Skip the pictures. Transcribe the rest of the data below without changing a word.

(Part of a data file)
════════════════

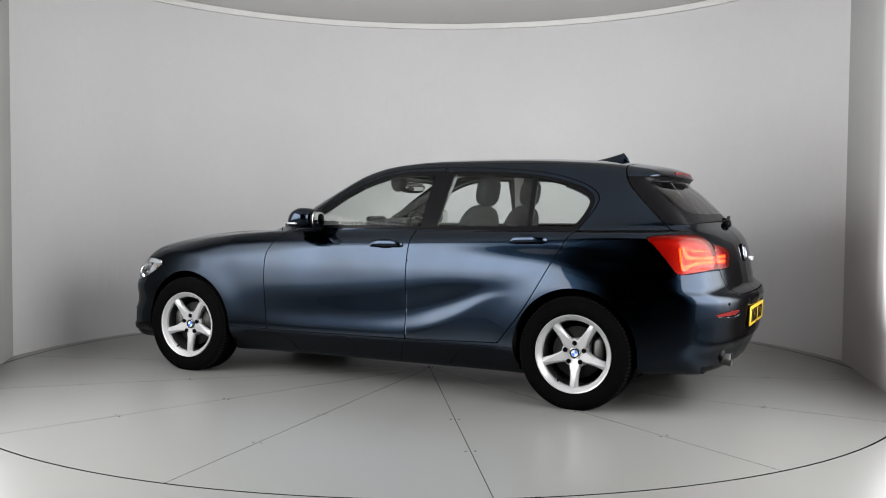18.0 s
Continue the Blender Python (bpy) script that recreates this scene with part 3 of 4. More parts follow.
def bulge(size, at, power=2.6, rows=14, cols=24, turn=None):
    """A rounded block, between an ellipsoid and a box."""
    verts, faces = [], []

    def soft(c):
        return math.copysign(abs(c) ** (2 / power), c)
    for i in range(rows + 1):
        b = math.pi * (i / rows - 0.5)
        for j in range(cols):
            a = 2 * math.pi * j / cols
            p = Vector((soft(math.cos(b)) * soft(math.cos(a)) * size[0] / 2, soft(math.cos(b)) * soft(math.sin(a)) * size[1] / 2, soft(math.sin(b)) * size[2] / 2))
            if turn is not None:
                p = turn @ p
            verts.append(p + Vector(at))
    for i in range(rows):
        for j in range(cols):
            k = (j + 1) % cols
            faces.append((i * cols + j, i * cols + k, (i + 1) * cols + k, (i + 1) * cols + j))
    return verts, faces


def tilt_y(deg):
    return Matrix.Rotation(radians(deg), 4, "Y")


def emblem(name, at, face, r, parent):
    """A round badge: a chrome ring, and a disc in plain blue and white quarters."""
    lean = Vector(face).to_track_quat("Z", "X").to_matrix().to_4x4()
    m = Matrix.Translation(at) @ lean
    base = part(name, tube(r, 0.008, m, r * 0.97, 40), BLACK_GLOSS, parent, "round badge with blue and white quarters")
    verts, faces = [], []
    for i in range(40):
        a = 2 * math.pi * i / 40
        for q, h in ((r * 0.99, 0.003), (r * 0.97, 0.007), (r * 0.90, 0.007), (r * 0.88, 0.0045)):
            verts.append(m @ Vector((q * math.cos(a), q * math.sin(a), h)))
    for i in range(40):
        for k in range(3):
            j = (i + 1) % 40
            faces.append((4 * i + k, 4 * j + k, 4 * j + k + 1, 4 * i + k + 1))
    part_of("badge_ring", (verts, faces), CHROME, base)
    verts, faces = [], []
    for i in range(40):
        a = 2 * math.pi * i / 40
        for q in (0.66, 0.60):
            verts.append(m @ Vector((q * r * math.cos(a), q * r * math.sin(a), 0.0062)))
    faces = [(2 * i, 2 * ((i + 1) % 40), 2 * ((i + 1) % 40) + 1, 2 * i + 1) for i in range(40)]
    part_of("badge_inner_ring", (verts, faces), CHROME, base)
    for k in range(4):
        verts = [m @ Vector((0, 0, 0.0058))] + [m @ Vector((0.6 * r * math.cos(a), 0.6 * r * math.sin(a), 0.0058)) for a in [math.pi / 2 * (k + i / 8) for i in range(9)]]
        part_of("badge_quarter", (verts, [tuple([0, i + 1, i + 2]) for i in range(8)]), BADGE_BLUE if k % 2 else BADGE_WHITE, base)
    return base


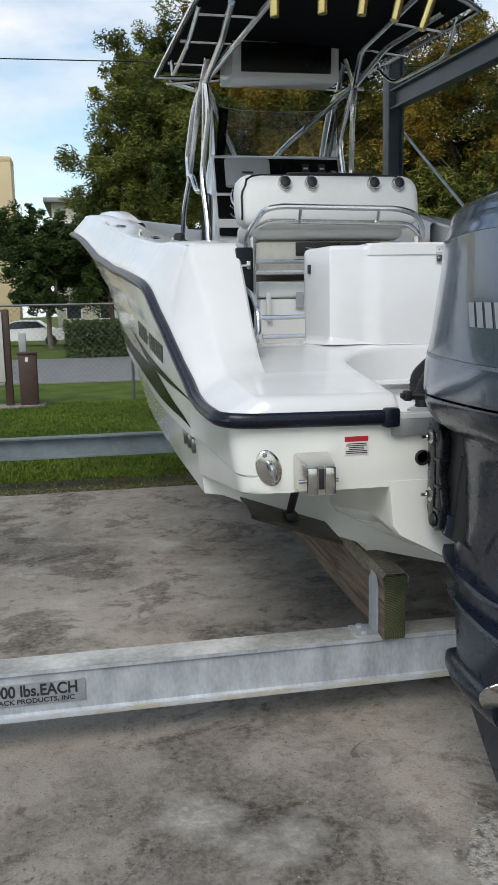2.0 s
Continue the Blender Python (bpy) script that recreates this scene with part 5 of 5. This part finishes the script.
for x in (-0.10, 0.16):
    part("drawer", bm_box(x - 0.16, x + 0.13, 2.004, 2.017, 2.0, 2.082, bevel=0.004), BLACKMAT, lp, "black tackle drawer")
    part("drawer_pull", bm_tube(rounded_path([(x - 0.10, 2.002, 2.05), (x - 0.04, 1.992, 2.04), (x + 0.03, 2.002, 2.05)], 0.02), 0.004, 6), STEEL, lp)
# frame
part("back_rail", bm_tube(rounded_path([(-0.58, 1.97, 2.05), (-0.60, 1.80, 2.12), (-0.52, 1.73, 2.245), (-0.42, 1.72, 2.262), (0.30, 1.72, 2.25), (0.42, 1.73, 2.22), (0.50, 1.80, 2.10), (0.48, 1.97, 2.05)], 0.11, 7), 0.017, 10), ALU, lp, "polished aluminium back rail")
part("lower_rail", bm_tube(rounded_path([(-0.59, 1.84, 2.12), (-0.50, 1.76, 2.185), (0.38, 1.76, 2.17), (0.49, 1.84, 2.10)], 0.08, 5), 0.015, 10), ALU, lp)
for x in (-0.30, 0.18):
    part("strut", bm_tube([(x, 1.755, 2.175), (x, 1.722, 2.25)], 0.011, 8), ALU, lp)
for x in (-0.565, 0.465):
    for pts in ([(x, 1.84, 2.10), (x, 1.85, 1.66), (x + (0.06 if x < 0 else -0.06), 1.93, 1.49), (x + (0.08 if x < 0 else -0.08), 1.97, 1.365)], [(x - 0.02, 1.95, 2.05), (x - 0.02, 2.02, 1.8), (x - 0.02, 2.0, 1.5), (x - 0.02, 2.12, 1.365)], [(x, 2.45, 2.06), (x, 2.45, 1.365)]):
        part("leg", bm_tube(rounded_path(pts, 0.08), 0.019, 10), ALU, lp)
for z, y in ((1.962, 1.95), (1.90, 1.97), (1.625, 1.855), (1.508, 1.925)):
    part("cross_bar", bm_tube([(-0.565, y, z), (0.465, y, z)], 0.014, 8), ALU, lp)
# cooler under the seat
COOL = mat("white cooler plastic", (0.78, 0.78, 0.74), 0.4, var=0.05, scale=4)
ck = thing("cooler", (-0.1, 2.2, 1.362), "white plastic cooler strapped under the leaning post", "cooler")
part("tub", bm_box(-0.48, 0.30, 2.08, 2.42, 1.362, 1.742, bevel=0.02), COOL, ck)
part("lid", bm_box(-0.492, 0.315, 2.065, 2.435, 1.746, 1.85, bevel=0.025), COOL, ck)
part("latch", bm_box(-0.445, -0.412, 2.05, 2.066, 1.60, 1.78, bevel=0.006), COOL, ck)
part("latch", bm_box(-0.25, -0.20, 2.052, 2.066, 1.68, 1.78, bevel=0.006), GREYPLASTIC, ck, "grey latch")

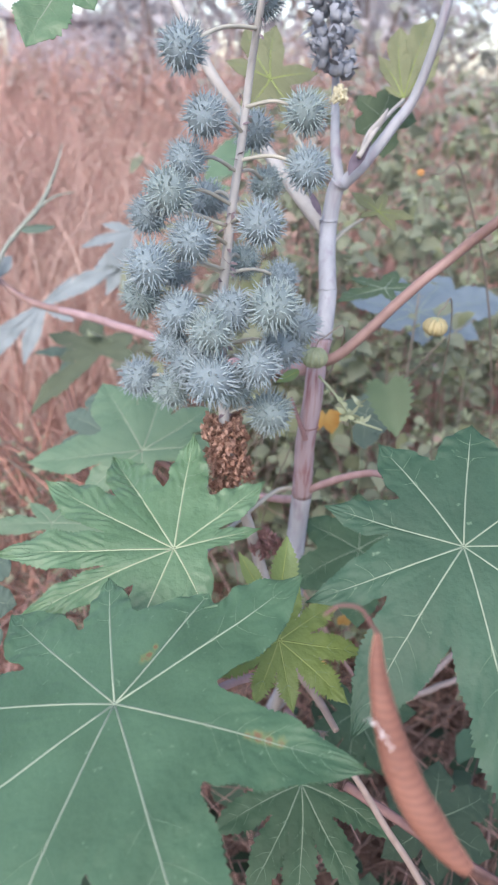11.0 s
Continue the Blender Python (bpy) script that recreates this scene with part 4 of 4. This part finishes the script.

════════════════

> _Result of this exercise_
18.0 s
Continue the Blender Python (bpy) script that recreates this scene with part 3 of 4. More parts follow.
def bulge(size, at, power=2.6, rows=14, cols=24, turn=None):
    """A rounded block, between an ellipsoid and a box."""
    verts, faces = [], []

    def soft(c):
        return math.copysign(abs(c) ** (2 / power), c)
    for i in range(rows + 1):
        b = math.pi * (i / rows - 0.5)
        for j in range(cols):
            a = 2 * math.pi * j / cols
            p = Vector((soft(math.cos(b)) * soft(math.cos(a)) * size[0] / 2, soft(math.cos(b)) * soft(math.sin(a)) * size[1] / 2, soft(math.sin(b)) * size[2] / 2))
            if turn is not None:
                p = turn @ p
            verts.append(p + Vector(at))
    for i in range(rows):
        for j in range(cols):
            k = (j + 1) % cols
            faces.append((i * cols + j, i * cols + k, (i + 1) * cols + k, (i + 1) * cols + j))
    return verts, faces


def tilt_y(deg):
    return Matrix.Rotation(radians(deg), 4, "Y")


def emblem(name, at, face, r, parent):
    """A round badge: a chrome ring, and a disc in plain blue and white quarters."""
    lean = Vector(face).to_track_quat("Z", "X").to_matrix().to_4x4()
    m = Matrix.Translation(at) @ lean
    base = part(name, tube(r, 0.008, m, r * 0.97, 40), BLACK_GLOSS, parent, "round badge with blue and white quarters")
    verts, faces = [], []
    for i in range(40):
        a = 2 * math.pi * i / 40
        for q, h in ((r * 0.99, 0.003), (r * 0.97, 0.007), (r * 0.90, 0.007), (r * 0.88, 0.0045)):
            verts.append(m @ Vector((q * math.cos(a), q * math.sin(a), h)))
    for i in range(40):
        for k in range(3):
            j = (i + 1) % 40
            faces.append((4 * i + k, 4 * j + k, 4 * j + k + 1, 4 * i + k + 1))
    part_of("badge_ring", (verts, faces), CHROME, base)
    verts, faces = [], []
    for i in range(40):
        a = 2 * math.pi * i / 40
        for q in (0.66, 0.60):
            verts.append(m @ Vector((q * r * math.cos(a), q * r * math.sin(a), 0.0062)))
    faces = [(2 * i, 2 * ((i + 1) % 40), 2 * ((i + 1) % 40) + 1, 2 * i + 1) for i in range(40)]
    part_of("badge_inner_ring", (verts, faces), CHROME, base)
    for k in range(4):
        verts = [m @ Vector((0, 0, 0.0058))] + [m @ Vector((0.6 * r * math.cos(a), 0.6 * r * math.sin(a), 0.0058)) for a in [math.pi / 2 * (k + i / 8) for i in range(9)]]
        part_of("badge_quarter", (verts, [tuple([0, i + 1, i + 2]) for i in range(8)]), BADGE_BLUE if k % 2 else BADGE_WHITE, base)
    return base


2.0 s
Continue the Blender Python (bpy) script that recreates this scene with part 5 of 5. This part finishes the script.
for x in (-0.10, 0.16):
    part("drawer", bm_box(x - 0.16, x + 0.13, 2.004, 2.017, 2.0, 2.082, bevel=0.004), BLACKMAT, lp, "black tackle drawer")
    part("drawer_pull", bm_tube(rounded_path([(x - 0.10, 2.002, 2.05), (x - 0.04, 1.992, 2.04), (x + 0.03, 2.002, 2.05)], 0.02), 0.004, 6), STEEL, lp)
# frame
part("back_rail", bm_tube(rounded_path([(-0.58, 1.97, 2.05), (-0.60, 1.80, 2.12), (-0.52, 1.73, 2.245), (-0.42, 1.72, 2.262), (0.30, 1.72, 2.25), (0.42, 1.73, 2.22), (0.50, 1.80, 2.10), (0.48, 1.97, 2.05)], 0.11, 7), 0.017, 10), ALU, lp, "polished aluminium back rail")
part("lower_rail", bm_tube(rounded_path([(-0.59, 1.84, 2.12), (-0.50, 1.76, 2.185), (0.38, 1.76, 2.17), (0.49, 1.84, 2.10)], 0.08, 5), 0.015, 10), ALU, lp)
for x in (-0.30, 0.18):
    part("strut", bm_tube([(x, 1.755, 2.175), (x, 1.722, 2.25)], 0.011, 8), ALU, lp)
for x in (-0.565, 0.465):
    for pts in ([(x, 1.84, 2.10), (x, 1.85, 1.66), (x + (0.06 if x < 0 else -0.06), 1.93, 1.49), (x + (0.08 if x < 0 else -0.08), 1.97, 1.365)], [(x - 0.02, 1.95, 2.05), (x - 0.02, 2.02, 1.8), (x - 0.02, 2.0, 1.5), (x - 0.02, 2.12, 1.365)], [(x, 2.45, 2.06), (x, 2.45, 1.365)]):
        part("leg", bm_tube(rounded_path(pts, 0.08), 0.019, 10), ALU, lp)
for z, y in ((1.962, 1.95), (1.90, 1.97), (1.625, 1.855), (1.508, 1.925)):
    part("cross_bar", bm_tube([(-0.565, y, z), (0.465, y, z)], 0.014, 8), ALU, lp)
# cooler under the seat
COOL = mat("white cooler plastic", (0.78, 0.78, 0.74), 0.4, var=0.05, scale=4)
ck = thing("cooler", (-0.1, 2.2, 1.362), "white plastic cooler strapped under the leaning post", "cooler")
part("tub", bm_box(-0.48, 0.30, 2.08, 2.42, 1.362, 1.742, bevel=0.02), COOL, ck)
part("lid", bm_box(-0.492, 0.315, 2.065, 2.435, 1.746, 1.85, bevel=0.025), COOL, ck)
part("latch", bm_box(-0.445, -0.412, 2.05, 2.066, 1.60, 1.78, bevel=0.006), COOL, ck)
part("latch", bm_box(-0.25, -0.20, 2.052, 2.066, 1.68, 1.78, bevel=0.006), GREYPLASTIC, ck, "grey latch")

11.0 s
Continue the Blender Python (bpy) script that recreates this scene with part 4 of 4. This part finishes the script.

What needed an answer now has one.